Thursday, October 6, 2016

Roasting Pumpkins

First I cut off the stems, cut them in half, then with a spoon I scraped out all the guts and seeds, and set them aside. Be sure to use a strong sturdy knife and a large cutting board. Just because they are little doesn't mean that they aren't difficult to cut. The skins are quite tough and once you make your first cut they get very slippery and hard to handle. Cut with long deliberate strokes and don't hesitate, or your blade may get stuck. That's all you need! A slippery pumpkin rolling around with a sharp blade sticking out of it! When it came to the scraping, I found a small metal spoon with a rounded end, rather than a tapered end. This made it easier to scrape the guts without digging into the flesh. If you are roasting your pumpkins to cook or bake with, I suggest doing a better job of getting the guts out than I did. Mine are for goats to eat, and they don't care if they're eating pumpkin guts or not.
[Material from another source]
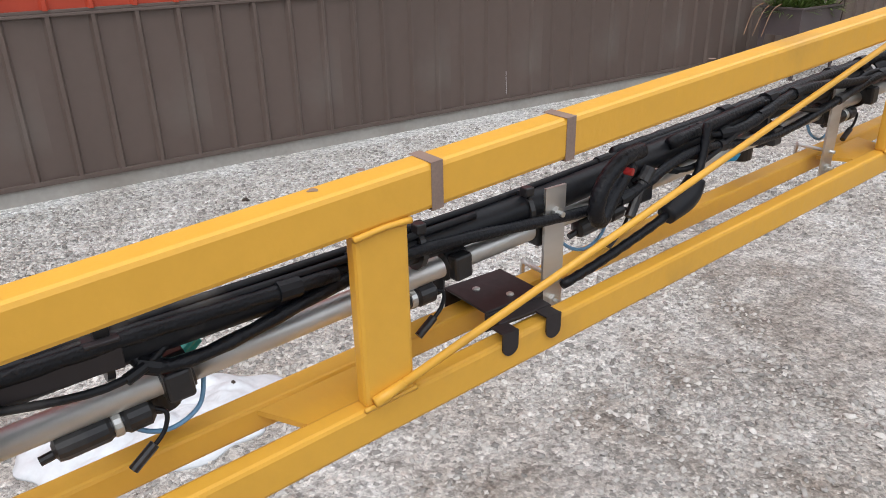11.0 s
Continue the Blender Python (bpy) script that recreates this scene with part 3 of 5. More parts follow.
def build_nozzles():
    proto = nozzle_proto()
    slope = math.degrees(math.atan(0.066))
    first = True
    for k in range(15):
        y = 1.035 + 0.400 * k
        m = Matrix.Translation(pt(y - 0.012, PIPE_OFF - 0.030, 0.014)) @ pose(0, 0, 0, slope, 0, 1.9)
        if first:
            proto.matrix_world = m @ Matrix.Scale(1.12, 4)
            first = False
        else:
            copy_thing(proto, m @ pose(0, 0, 0, 0, 0, random.uniform(-5, 5)))
    # nozzle outside the hinge
    last = copy_thing(proto, Matrix.Translation((0.440, 6.950, 1.238)) @ pose(0, 0, 0, 38.9, 13.7, -29.8))
    for c in list(last.children):
        if c.name.startswith("pipe_saddle"):
            bpy.data.objects.remove(c)
    for k in range(10):
        y = 7.75 + 0.40 * k
        copy_thing(proto, Matrix.Translation((bx(y, -0.02), y, zrail(y) + 0.06)) @ pose(0, 0, 0, slope, 0, 2))
    # small wired shut-off valve by each nozzle
    v = thing("nozzle_valve", "small black electric nozzle valve with cable", "valve", "valves along the spray pipe")
    bm = bmesh.new()
    lathe(bm, ((0.006, -0.052), (0.0145, -0.048), (0.0160, -0.040), (0.0160, 0.004), (0.0135, 0.008), (0.0135, 0.022), (0.0165, 0.026), (0.0165, 0.050), (0.010, 0.056)), 16, Matrix.Rotation(radians(-90), 4, "X"))
    part("valve_body", bm, PLASTIC, v)
    bm = bmesh.new()
    lathe(bm, ((0.0138, 0.010), (0.0150, 0.011), (0.0150, 0.019), (0.0138, 0.020)), 16, Matrix.Rotation(radians(-90), 4, "X"))
    part("band", bm, ZINC, v)
    bm = bmesh.new()
    rod(bm, (0, -0.049, -0.004), (0, -0.066, -0.006), 0.0055, seg=10)
    part("connector", bm, PLASTIC, v)
    bm = bmesh.new()
    hose(bm, [(0.004, 0.050, 0.004), (0.010, 0.066, -0.006), (0.013, 0.058, -0.026), (0.014, 0.040, -0.040)], 0.0030, seg=6, n=5)
    part("lead", bm, RUBBER, v, smooth=True)
    bm = bmesh.new()
    rod(bm, (0.014, 0.044, -0.036), (0.016, 0.014, -0.054), 0.0062, seg=10)
    part("plug", bm, PLASTIC, v)
    first = True
    for k in range(1, 15):
        y = 1.035 + 0.400 * k - 0.090
        if k in (9, 13):
            continue
        m = Matrix.Translation(pt(y + 0.008, PIPE_OFF + 0.004, -0.029)) @ pose(0, 0, 0, slope + random.uniform(-5, 5), random.uniform(-8, 8), 1.9)
        if first:
            v.matrix_world = m
            first = False
        else:
            copy_thing(v, m)


build_nozzles()


def build_hoses():
    h = thing("supply_hose", "thick black rubber supply hose strapped above the pipe", "hose")
    pts = [(bx(1.18, -0.085), 1.18, pz(1.18) + 0.02)] + [(bx(y, HOFF(y)) + 0.004 * math.sin(5 * y), y, hz(y) + 0.004 * math.sin(3.1 * y)) for y in np.arange(1.34, 6.75, 0.22)]
    bm = bmesh.new()
    hose(bm, pts, 0.0225, seg=14, n=4)
    part("hose", bm, RUBBER, h, smooth=True)
    # joiner cuffs and clamps
    for y in (1.36, 1.44, 5.02, 5.08):
        bm = bmesh.new()
        rod(bm, (bx(y, HOFF(y)), y - 0.022, hz(y - 0.022)), (bx(y, HOFF(y)), y + 0.022, hz(y + 0.022)), 0.0265, seg=18)
        part("cuff", bm, RUBBER, h, smooth=False)
    bm = bmesh.new()
    hose(bm, [(bx(y, HOFF(y)), y, hz(y)) for y in (5.88, 6.05, 6.25, 6.45, 6.64)], 0.029, seg=18, n=4)
    part("sleeve", bm, RUBBER, h, smooth=True)
    for y in (5.92, 6.15, 6.40):
        bm = bmesh.new()
        rod(bm, (bx(y, HOFF(y)), y - 0.010, hz(y - 0.010)), (bx(y, HOFF(y)), y + 0.010, hz(y + 0.010)), 0.0312, seg=22)
        part("band", bm, PLASTIC, h)
    for y in (5.04, 1.33):
        bm = bmesh.new()
        rod(bm, (bx(y, HOFF(y)), y - 0.006, hz(y)), (bx(y, HOFF(y)), y + 0.006, hz(y)), 0.0272, seg=18)
        part("hose_clamp", bm, ZINC, h)
    # cable ties
    tie = 0
    for y in np.arange(1.55, 6.7, 0.31):
        y = y + 0.06 * math.sin(9 * y)
        bm = bmesh.new()
        c = Vector((bx(y, HOFF(y)), y, hz(y) - 0.004))
        rod(bm, c + Vector((0, -0.004, 0)), c + Vector((0, 0.004, 0)), 0.031, seg=14)
        box(bm, c + Vector((0.006, -0.008, 0.026)), c + Vector((0.022, 0.008, 0.040)), None, 0.002)
        part("cable_tie", bm, PLASTIC, h)
    # looms that wind along the hose
    def wind(name, label, r, a0, turns, y0, y1, amp, sag=0.0, material=LOOM, ribs=0.0012, n=5):
        ob = thing(name, label, "cable", "cables along the boom")
        pts = []
        for y in np.arange(y0, y1, 0.13):
            a = a0 + turns * (y - y0) + 0.5 * math.sin(2.7 * y + a0)
            pts.append((bx(y, HOFF(y)) + amp * math.cos(a), y, hz(y) + amp * math.sin(a) * 0.9 - sag * (0.5 + 0.5 * math.sin(4.4 * y + a0))))
        bm = bmesh.new()
        hose(bm, pts, r, seg=8, n=n, ribs=ribs)
        part("sheath", bm, material, ob, smooth=True)
        for a, b in list(zip(pts, pts[1:]))[2::3]:
            a, b = Vector(a), Vector(b)
            c = (a + b) / 2
            bm = bmesh.new()
            rod(bm, c - (b - a).normalized() * 0.014, c + (b - a).normalized() * 0.014, r * 1.35 + 0.001, seg=10)
            part("tape_band", bm, RUBBER, ob, smooth=False)

    wind("wiring_loom", "black corrugated wiring loom tied to the hose", 0.0085, 0.55, 0.10, 1.30, 3.70, 0.030)
    wind("wiring_loom", "thin black cable along the hose", 0.0055, 1.3, 0.05, 1.4, 4.0, 0.027, 0.0, RUBBER, 0.0)
    wind("wiring_loom", "thin black cable along the hose", 0.0055, 2.2, -0.2, 1.5, 6.65, 0.026, 0.0, RUBBER, 0.0)
    wind("wiring_loom", "bundled black wiring loom tied to the hose", 0.0115, 0.9, 0.2, 4.30, 5.60, 0.033, 0.0)
    wind("wiring_loom", "bundled black wiring loom tied to the hose", 0.0095, 1.9, -0.10, 4.20, 6.65, 0.032, 0.0)

    def weave(label, r, y0, y1, step, seed, lo, hi, off, material=LOOM, ribs=0.0012):
        """A loom that droops and climbs between its ties."""
        rng = random.Random(seed)
        ob = thing("wiring_loom", label, "cable", "cables along the boom")
        pts = []
        for k, y in enumerate(np.arange(y0, y1, step)):
            y = y + rng.uniform(-0.2, 0.2) * step
            pts.append((bx(y, off + rng.uniform(-0.008, 0.010)), y, hz(y) + (hi if k % 2 else lo) + rng.uniform(-0.008, 0.008)))
        y1 = pts[-1][1] + 0.10
        pts = [(bx(y0, HOFF(y0)), y0 - 0.10, hz(y0))] + pts + [(bx(y1, HOFF(y1)), y1, hz(y1))]
        bm = bmesh.new()
        hose(bm, pts, r, seg=8, n=9, ribs=ribs)
        part("sheath", bm, material, ob, smooth=True)
        for a, b in zip(smooth_path(pts, 9)[6::11], smooth_path(pts, 9)[7::11]):
            d = (b - a).normalized() * 0.012
            bm = bmesh.new()
            rod(bm, a - d, a + d, r * 1.22 + 0.001, seg=10)
            part("tape_band", bm, RUBBER, ob)

    weave("black corrugated wiring loom drooping between its ties", 0.0080, 3.48, 5.55, 0.30, 4, -0.034, 0.004, -0.064)
    weave("thin black cable drooping between its ties", 0.0055, 4.35, 5.80, 0.21, 9, -0.022, 0.022, -0.060, RUBBER, 0.0)
    weave("taped black loom snaking over the hose", 0.0100, 4.50, 6.15, 0.26, 12, 0.004, 0.034, -0.070)
    weave("thin black cable drooping between its ties", 0.0048, 1.45, 3.6, 0.24, 15, -0.030, 0.020, -0.058, RUBBER, 0.0)
    # black channel guards that carry the hose
    for y in (1.80, 2.52, 3.30):
        g = thing("hose_guard", "flat black hose carrier channel on the boom", "bracket", "hose carriers along the boom")
        part("channel", boxes(((bx(y, -0.134), y - 0.085, hz(y) - 0.008), (bx(y, -0.129), y + 0.085, hz(y) + 0.024)), ((bx(y, -0.070), y - 0.085, hz(y) - 0.008), (bx(y, -0.065), y + 0.085, hz(y) + 0.024)), bevel=0.0015), FLATBLACK, g)
        part("strap", boxes(((bx(y, -0.136), y + 0.05, hz(y) + 0.0245), (bx(y, -0.062), y + 0.085, hz(y) + 0.029)), bevel=0.0015), FLATBLACK, g)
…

I preheated my oven to 350 degrees, and lined some baking sheets with parchment paper. Next I arranged the pumpkins on the sheet pans with their cut sides down. I baked the little fellows for about 30 minutes before I began checking on them.
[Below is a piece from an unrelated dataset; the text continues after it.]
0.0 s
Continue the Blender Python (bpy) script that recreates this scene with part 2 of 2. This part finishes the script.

The easiest way to test for doneness is with a fork. If you are able to push your fork easily through the skin, they are done!
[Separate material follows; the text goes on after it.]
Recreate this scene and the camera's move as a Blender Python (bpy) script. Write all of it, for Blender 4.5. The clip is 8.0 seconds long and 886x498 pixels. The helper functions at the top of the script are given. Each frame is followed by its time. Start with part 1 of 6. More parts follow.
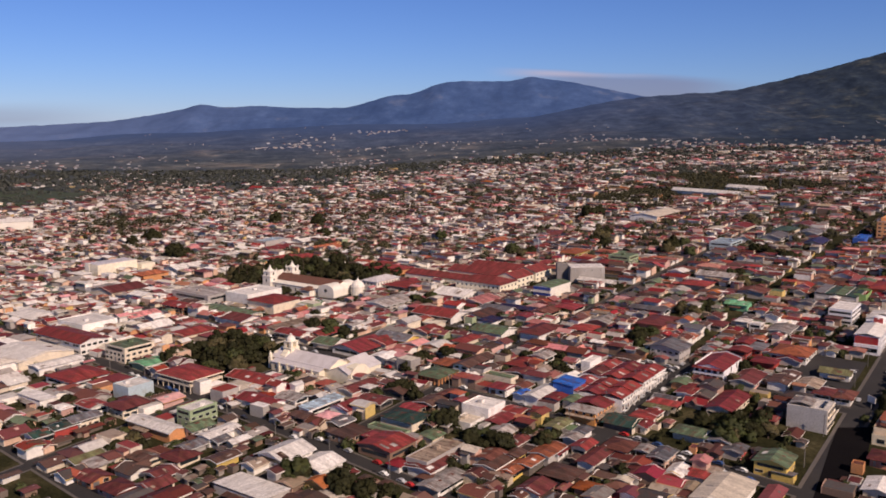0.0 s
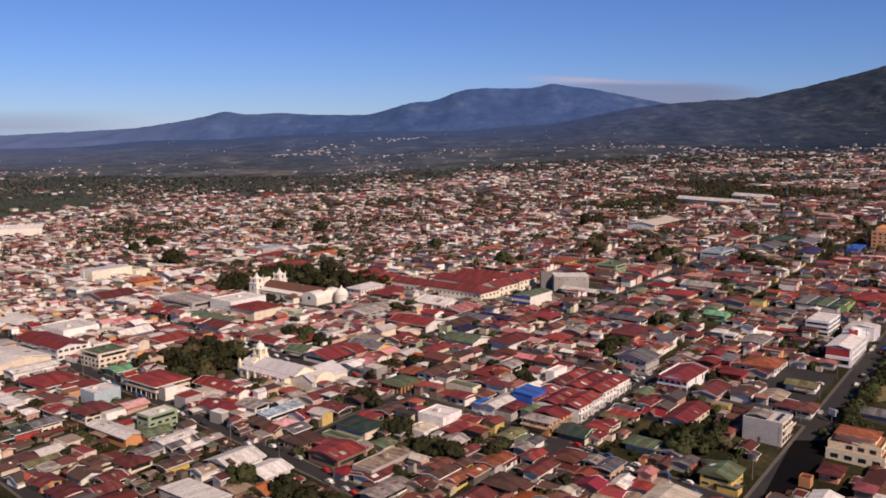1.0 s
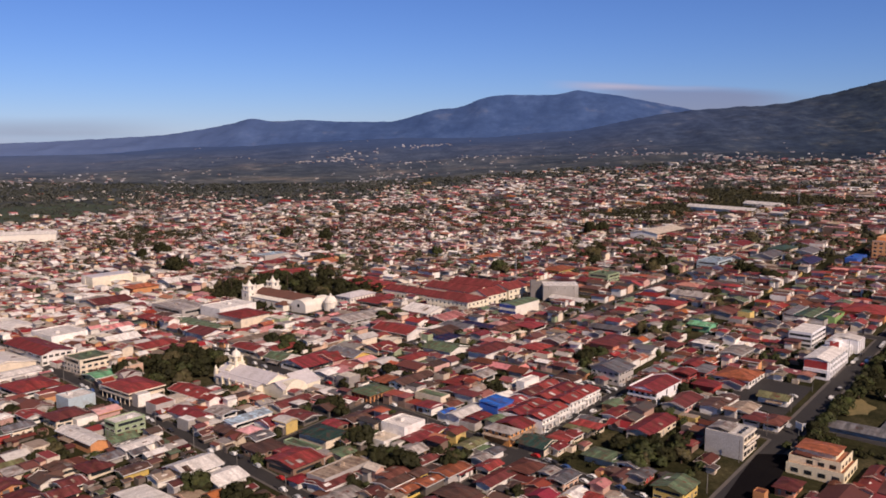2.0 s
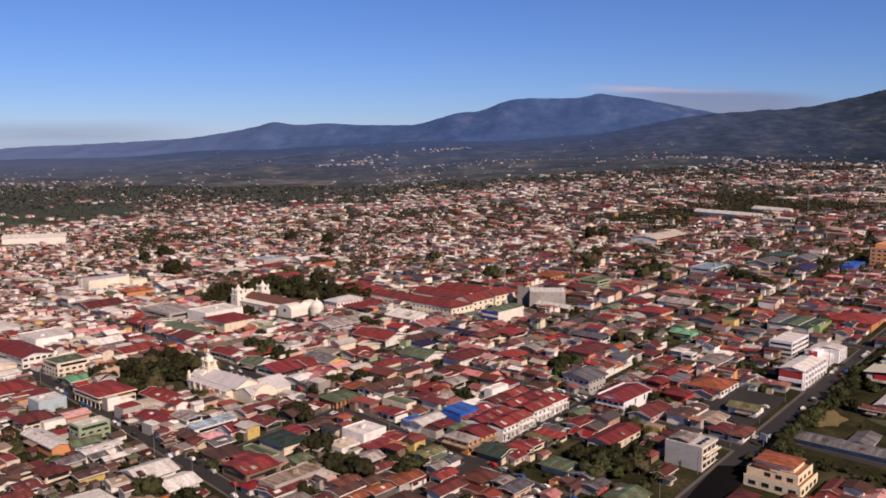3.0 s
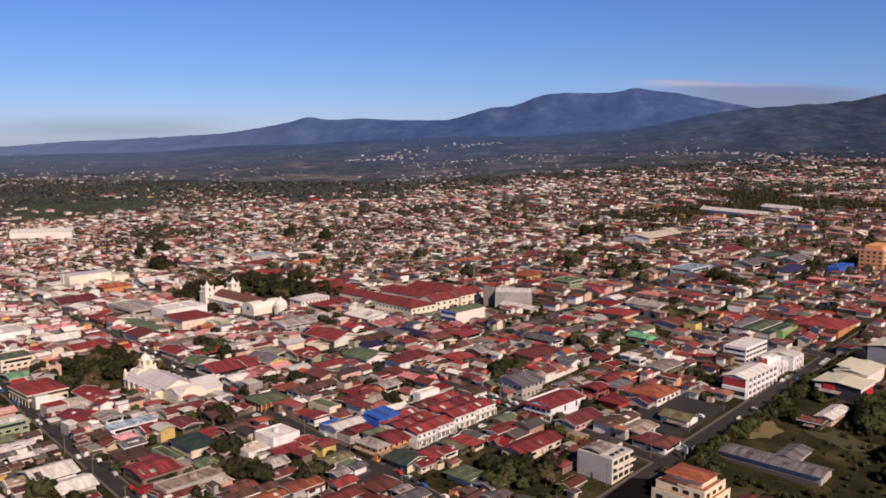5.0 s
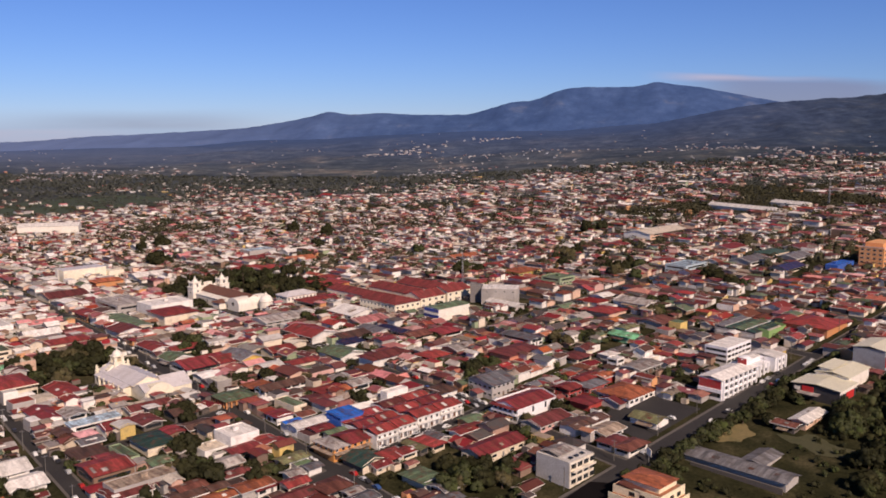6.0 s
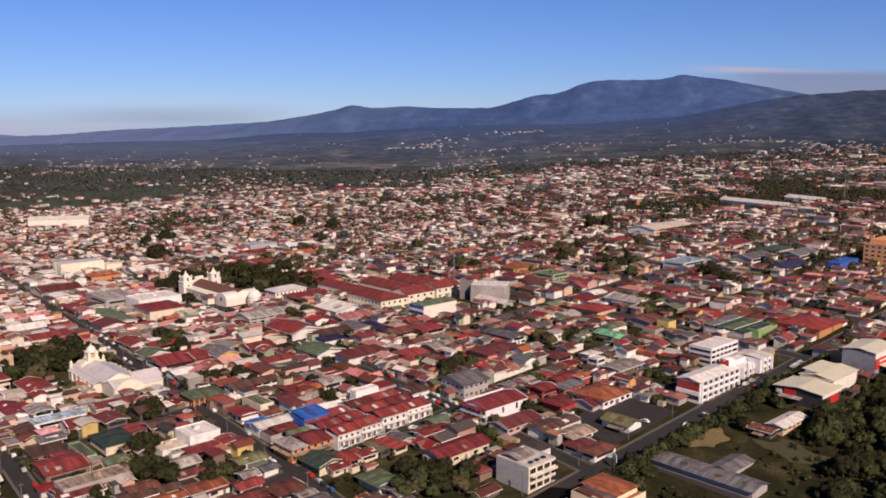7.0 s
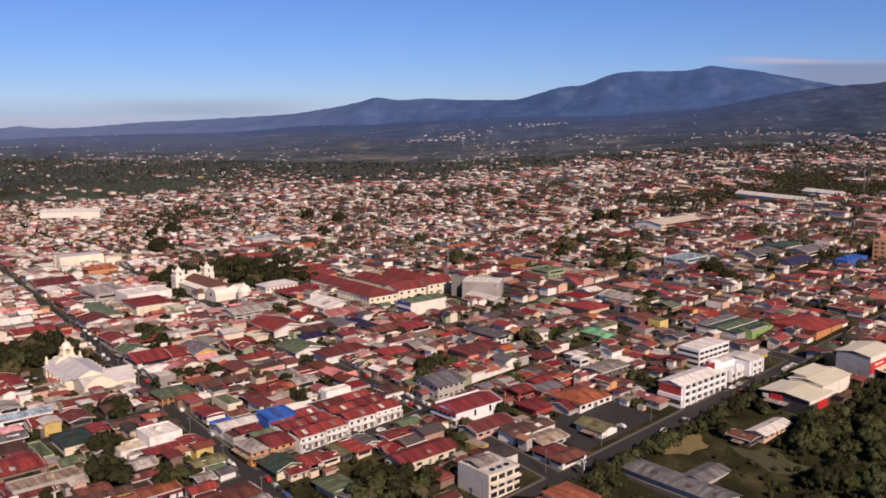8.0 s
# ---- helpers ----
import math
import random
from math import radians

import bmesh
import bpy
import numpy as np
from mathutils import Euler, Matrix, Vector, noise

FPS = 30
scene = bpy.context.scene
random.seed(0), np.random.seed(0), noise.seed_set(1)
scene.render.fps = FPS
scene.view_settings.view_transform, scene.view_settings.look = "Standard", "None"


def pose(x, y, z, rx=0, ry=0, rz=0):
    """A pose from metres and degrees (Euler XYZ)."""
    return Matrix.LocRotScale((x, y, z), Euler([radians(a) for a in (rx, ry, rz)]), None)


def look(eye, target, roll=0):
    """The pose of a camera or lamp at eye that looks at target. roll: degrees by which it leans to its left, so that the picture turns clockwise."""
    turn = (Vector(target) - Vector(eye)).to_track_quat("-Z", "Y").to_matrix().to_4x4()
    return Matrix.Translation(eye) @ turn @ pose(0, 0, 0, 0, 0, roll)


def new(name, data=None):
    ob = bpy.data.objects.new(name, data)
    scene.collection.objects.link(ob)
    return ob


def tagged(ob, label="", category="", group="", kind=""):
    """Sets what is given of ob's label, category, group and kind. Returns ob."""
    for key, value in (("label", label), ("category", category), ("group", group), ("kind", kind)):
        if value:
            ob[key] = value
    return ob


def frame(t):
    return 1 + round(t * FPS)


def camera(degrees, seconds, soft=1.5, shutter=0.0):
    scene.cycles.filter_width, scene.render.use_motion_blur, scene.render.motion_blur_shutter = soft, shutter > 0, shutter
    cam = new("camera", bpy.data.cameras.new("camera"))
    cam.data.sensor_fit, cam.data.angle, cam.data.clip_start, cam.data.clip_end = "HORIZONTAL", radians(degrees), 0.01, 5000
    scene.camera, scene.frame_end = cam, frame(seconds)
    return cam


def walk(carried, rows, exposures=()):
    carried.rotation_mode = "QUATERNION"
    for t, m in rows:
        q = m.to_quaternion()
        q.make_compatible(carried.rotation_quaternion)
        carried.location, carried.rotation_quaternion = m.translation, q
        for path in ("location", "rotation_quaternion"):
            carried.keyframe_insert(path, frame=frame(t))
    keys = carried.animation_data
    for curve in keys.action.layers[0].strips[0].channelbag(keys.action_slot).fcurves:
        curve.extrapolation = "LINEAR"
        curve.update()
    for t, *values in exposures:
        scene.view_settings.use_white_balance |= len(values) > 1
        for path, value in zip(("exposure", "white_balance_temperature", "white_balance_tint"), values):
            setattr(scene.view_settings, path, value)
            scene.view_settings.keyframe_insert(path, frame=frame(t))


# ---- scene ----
# ---- camera ----
cam = camera(54.07, 8.0, soft=1.75)
# seconds, x, y, z, yaw, pitch, roll
ROWS = [
    (0.0, 0.00, 0.00, 128.00, 0.000, -8.500, -0.000),
    (0.5, 15.49, -1.02, 128.80, 0.802, -8.218, 0.020),
    (1.0, 30.75, -1.63, 129.58, 1.730, -8.065, -0.016),
    (1.5, 45.67, -2.01, 130.53, 2.714, -7.852, 0.009),
    (3.0, 89.10, 2.26, 132.93, 5.447, -7.449, 0.015),
    (3.5, 103.22, 5.28, 133.62, 6.130, -7.473, -0.005),
    (4.0, 117.14, 9.74, 134.03, 6.818, -7.515, 0.023),
    (4.5, 130.38, 14.30, 134.44, 7.533, -7.635, 0.011),
    (6.0, 169.07, 31.71, 134.13, 9.918, -8.132, 0.063),
    (6.5, 181.43, 38.66, 134.11, 10.806, -8.341, 0.092),
    (7.0, 193.47, 46.40, 134.17, 11.743, -8.563, 0.094),
    (7.5, 204.62, 55.11, 134.21, 12.668, -8.795, 0.112),
    (8.0, 215.42, 64.65, 134.30, 13.650, -9.071, 0.166),
]
walk(cam, [(t, pose(x, y, z, 90 + pitch, roll, yaw)) for t, x, y, z, yaw, pitch, roll in ROWS],
     [(0.0, -0.08, 6350, 12.5), (2.5, -0.06, 6350, 12.5), (5.0, -0.03, 6350, 12.5), (8.0, -0.01, 6350, 12.5)])

# ---- world, sun, exposure ----
SUN_AZ, SUN_EL = (0.622, -0.783), radians(36.5)
sun_dir = Vector((SUN_AZ[0] * math.cos(SUN_EL), SUN_AZ[1] * math.cos(SUN_EL), math.sin(SUN_EL)))
sun = new("sun", bpy.data.lights.new("sun", "SUN"))
sun.data.energy, sun.data.angle, sun.data.color = 4.9, radians(0.6), (1.0, 0.775, 0.605)
sun.matrix_world = look((0, 0, 600), Vector((0, 0, 600)) - sun_dir)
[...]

My smaller pumpkins took 30 minutes, the larger ones took about 45 minutes to cook. If you are roasting pumpkins for your own use, you can make them into pumpkin puree quite easily. Just scrape the skin from the flesh with a spoon and put the flesh into a blender or food processor. Process until smooth and you've got pumpkin puree! Just remember that it is not advisable to can pumpkin that has already been pureed. Always can pumpkin in chunks and puree when ready to use. If you need a way of preserving your pumpkin puree, put it in a reclosable container or a zip top bag and put it in your freezer. Don't forget to label and date the container so you know what you've got!